++++ Supplied material ++++

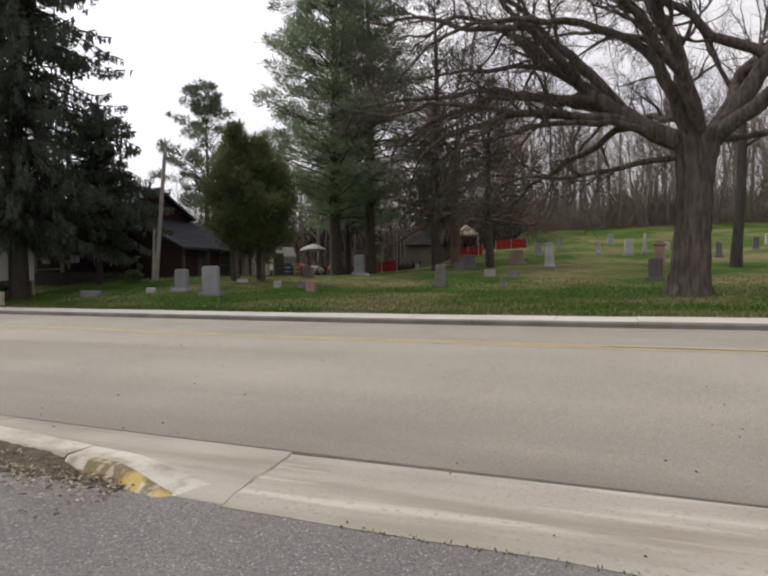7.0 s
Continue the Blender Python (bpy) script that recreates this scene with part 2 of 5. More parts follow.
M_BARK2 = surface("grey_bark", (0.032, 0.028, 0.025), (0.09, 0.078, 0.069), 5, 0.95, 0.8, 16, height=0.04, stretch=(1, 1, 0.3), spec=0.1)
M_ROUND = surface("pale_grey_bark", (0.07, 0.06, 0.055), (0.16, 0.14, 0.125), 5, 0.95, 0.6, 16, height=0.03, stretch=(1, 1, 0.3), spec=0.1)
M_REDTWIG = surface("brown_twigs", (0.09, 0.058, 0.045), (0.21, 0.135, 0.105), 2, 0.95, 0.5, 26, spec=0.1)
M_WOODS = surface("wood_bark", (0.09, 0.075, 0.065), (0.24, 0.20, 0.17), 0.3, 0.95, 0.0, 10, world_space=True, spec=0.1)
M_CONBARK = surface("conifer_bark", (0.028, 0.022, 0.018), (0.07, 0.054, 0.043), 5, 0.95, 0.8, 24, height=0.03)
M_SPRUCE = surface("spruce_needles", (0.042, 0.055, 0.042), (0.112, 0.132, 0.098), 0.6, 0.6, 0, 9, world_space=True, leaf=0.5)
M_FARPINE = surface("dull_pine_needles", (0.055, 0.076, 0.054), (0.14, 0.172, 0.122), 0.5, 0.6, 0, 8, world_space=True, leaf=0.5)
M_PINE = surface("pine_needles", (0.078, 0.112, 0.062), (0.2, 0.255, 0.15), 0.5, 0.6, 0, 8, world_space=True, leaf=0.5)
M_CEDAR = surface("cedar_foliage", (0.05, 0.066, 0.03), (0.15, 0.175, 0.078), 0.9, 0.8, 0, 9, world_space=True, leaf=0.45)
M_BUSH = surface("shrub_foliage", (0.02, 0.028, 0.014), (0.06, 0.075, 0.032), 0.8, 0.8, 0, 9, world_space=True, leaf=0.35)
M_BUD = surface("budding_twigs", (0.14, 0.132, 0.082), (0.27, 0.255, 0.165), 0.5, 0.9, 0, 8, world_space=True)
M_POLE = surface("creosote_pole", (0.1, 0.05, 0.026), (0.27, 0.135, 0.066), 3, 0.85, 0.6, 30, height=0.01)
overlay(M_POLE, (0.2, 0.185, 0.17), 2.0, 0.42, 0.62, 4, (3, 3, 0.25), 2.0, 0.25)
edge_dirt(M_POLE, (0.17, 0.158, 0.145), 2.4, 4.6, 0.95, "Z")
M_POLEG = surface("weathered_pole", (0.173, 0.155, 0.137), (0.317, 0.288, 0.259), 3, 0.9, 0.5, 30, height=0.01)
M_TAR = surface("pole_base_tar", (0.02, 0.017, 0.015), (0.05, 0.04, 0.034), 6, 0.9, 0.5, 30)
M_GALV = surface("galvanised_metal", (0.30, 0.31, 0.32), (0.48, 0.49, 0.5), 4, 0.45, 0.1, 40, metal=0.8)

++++

What to do :: Make an exact copy of the listing above. Do not include the pictures.

Reply to the exercise ::
7.0 s
Continue the Blender Python (bpy) script that recreates this scene with part 2 of 5. More parts follow.
M_BARK2 = surface("grey_bark", (0.032, 0.028, 0.025), (0.09, 0.078, 0.069), 5, 0.95, 0.8, 16, height=0.04, stretch=(1, 1, 0.3), spec=0.1)
M_ROUND = surface("pale_grey_bark", (0.07, 0.06, 0.055), (0.16, 0.14, 0.125), 5, 0.95, 0.6, 16, height=0.03, stretch=(1, 1, 0.3), spec=0.1)
M_REDTWIG = surface("brown_twigs", (0.09, 0.058, 0.045), (0.21, 0.135, 0.105), 2, 0.95, 0.5, 26, spec=0.1)
M_WOODS = surface("wood_bark", (0.09, 0.075, 0.065), (0.24, 0.20, 0.17), 0.3, 0.95, 0.0, 10, world_space=True, spec=0.1)
M_CONBARK = surface("conifer_bark", (0.028, 0.022, 0.018), (0.07, 0.054, 0.043), 5, 0.95, 0.8, 24, height=0.03)
M_SPRUCE = surface("spruce_needles", (0.042, 0.055, 0.042), (0.112, 0.132, 0.098), 0.6, 0.6, 0, 9, world_space=True, leaf=0.5)
M_FARPINE = surface("dull_pine_needles", (0.055, 0.076, 0.054), (0.14, 0.172, 0.122), 0.5, 0.6, 0, 8, world_space=True, leaf=0.5)
M_PINE = surface("pine_needles", (0.078, 0.112, 0.062), (0.2, 0.255, 0.15), 0.5, 0.6, 0, 8, world_space=True, leaf=0.5)
M_CEDAR = surface("cedar_foliage", (0.05, 0.066, 0.03), (0.15, 0.175, 0.078), 0.9, 0.8, 0, 9, world_space=True, leaf=0.45)
M_BUSH = surface("shrub_foliage", (0.02, 0.028, 0.014), (0.06, 0.075, 0.032), 0.8, 0.8, 0, 9, world_space=True, leaf=0.35)
M_BUD = surface("budding_twigs", (0.14, 0.132, 0.082), (0.27, 0.255, 0.165), 0.5, 0.9, 0, 8, world_space=True)
M_POLE = surface("creosote_pole", (0.1, 0.05, 0.026), (0.27, 0.135, 0.066), 3, 0.85, 0.6, 30, height=0.01)
overlay(M_POLE, (0.2, 0.185, 0.17), 2.0, 0.42, 0.62, 4, (3, 3, 0.25), 2.0, 0.25)
edge_dirt(M_POLE, (0.17, 0.158, 0.145), 2.4, 4.6, 0.95, "Z")
M_POLEG = surface("weathered_pole", (0.173, 0.155, 0.137), (0.317, 0.288, 0.259), 3, 0.9, 0.5, 30, height=0.01)
M_TAR = surface("pole_base_tar", (0.02, 0.017, 0.015), (0.05, 0.04, 0.034), 6, 0.9, 0.5, 30)
M_GALV = surface("galvanised_metal", (0.30, 0.31, 0.32), (0.48, 0.49, 0.5), 4, 0.45, 0.1, 40, metal=0.8)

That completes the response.